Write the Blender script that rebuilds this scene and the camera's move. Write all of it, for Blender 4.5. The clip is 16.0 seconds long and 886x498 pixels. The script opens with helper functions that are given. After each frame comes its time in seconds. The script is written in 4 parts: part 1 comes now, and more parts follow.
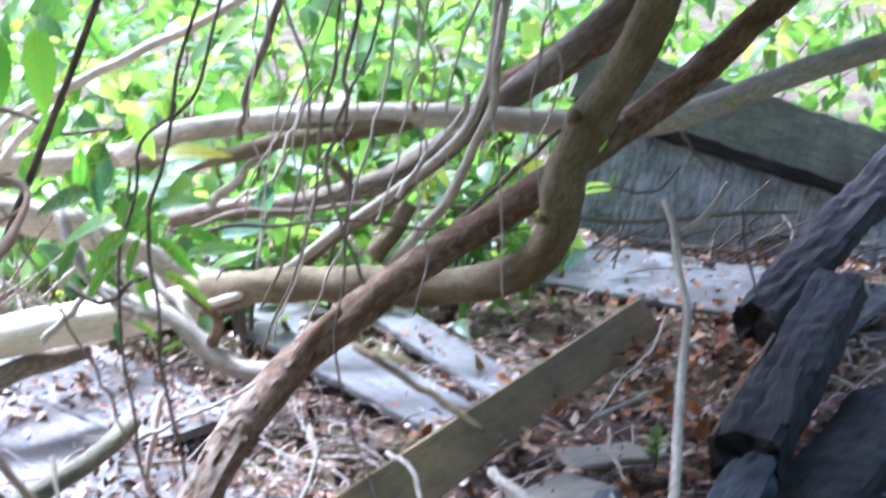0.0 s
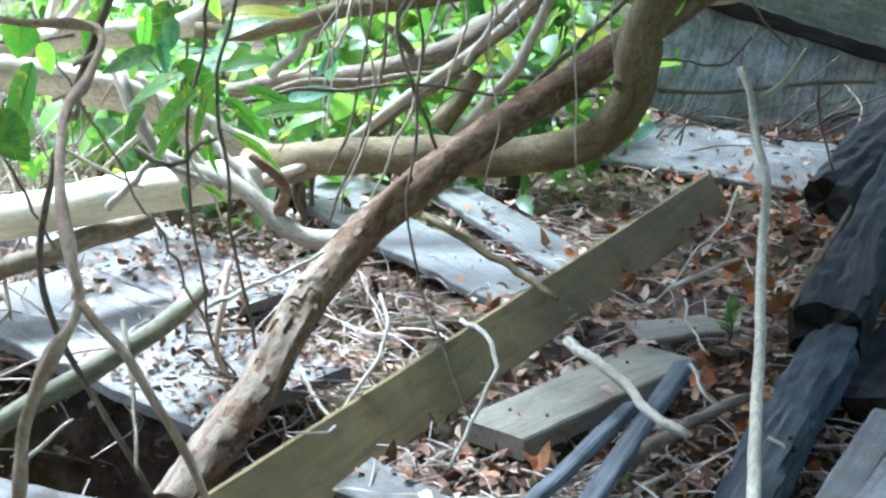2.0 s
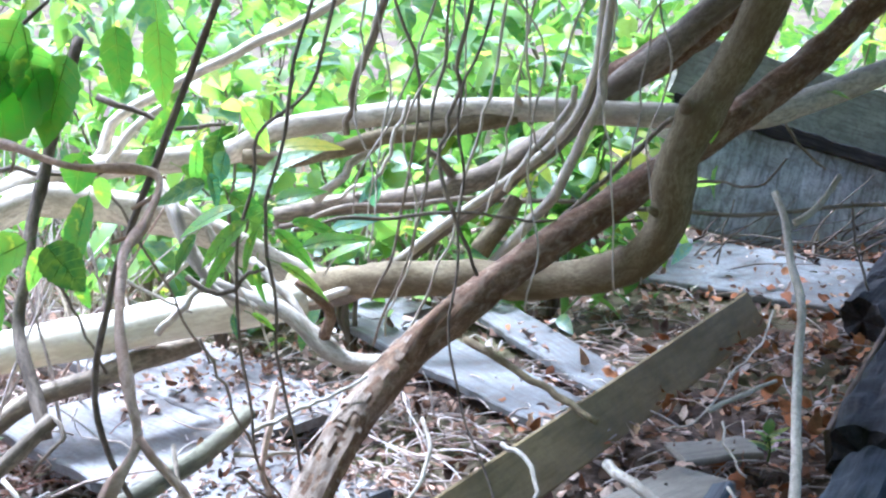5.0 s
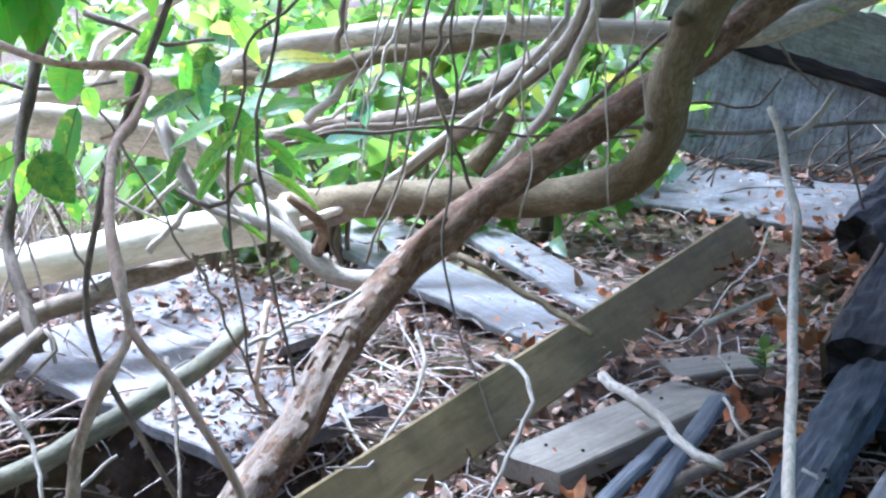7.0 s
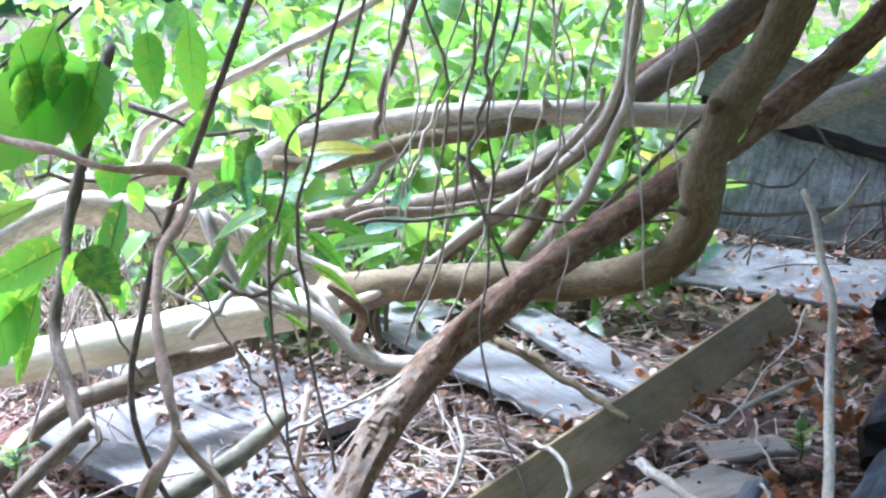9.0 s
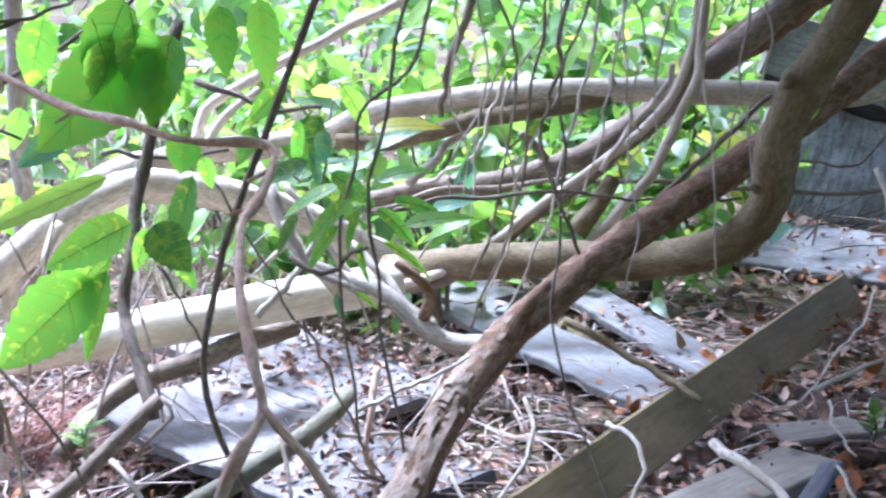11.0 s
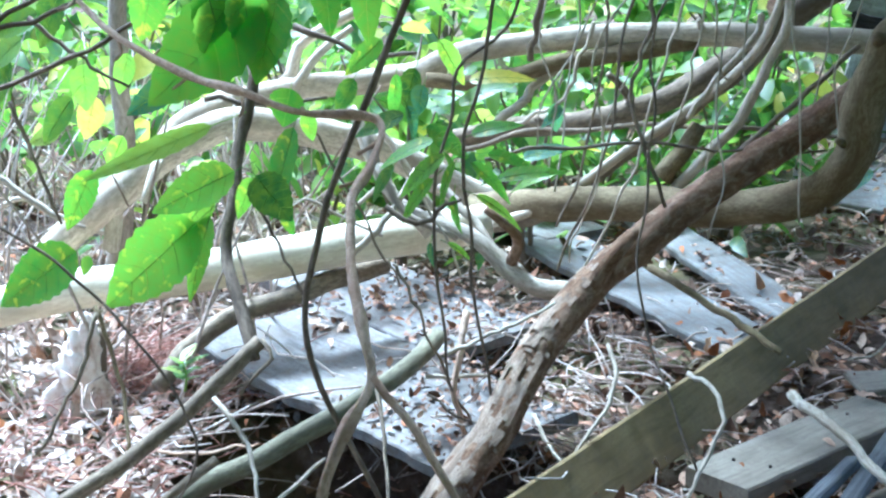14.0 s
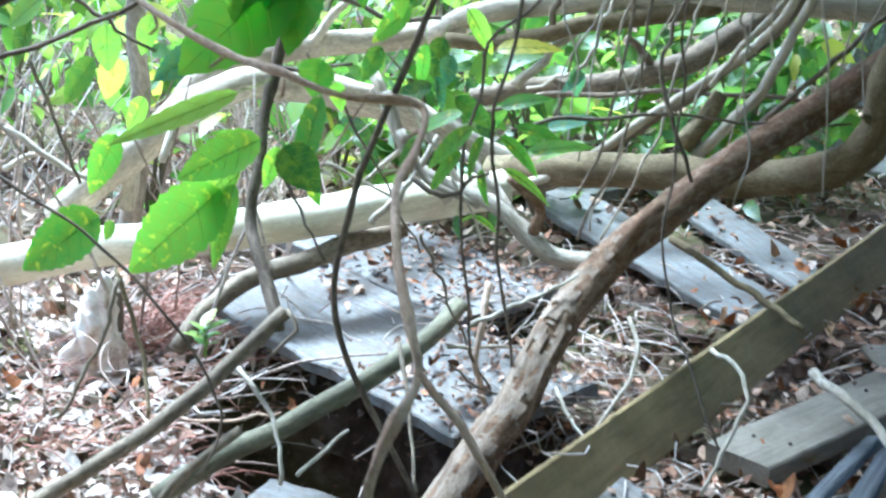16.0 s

> **WHAT YOU WILL DO**:
Quote in full the listing given above; the images are to be left out.

> **COMPLETE RESPONSE**:
Write the Blender script that rebuilds this scene and the camera's move. Write all of it, for Blender 4.5. The clip is 16.0 seconds long and 886x498 pixels. The script opens with helper functions that are given. After each frame comes its time in seconds. The script is written in 4 parts: part 1 comes now, and more parts follow.
0.0 s
2.0 s
5.0 s
7.0 s
9.0 s
11.0 s
14.0 s
16.0 s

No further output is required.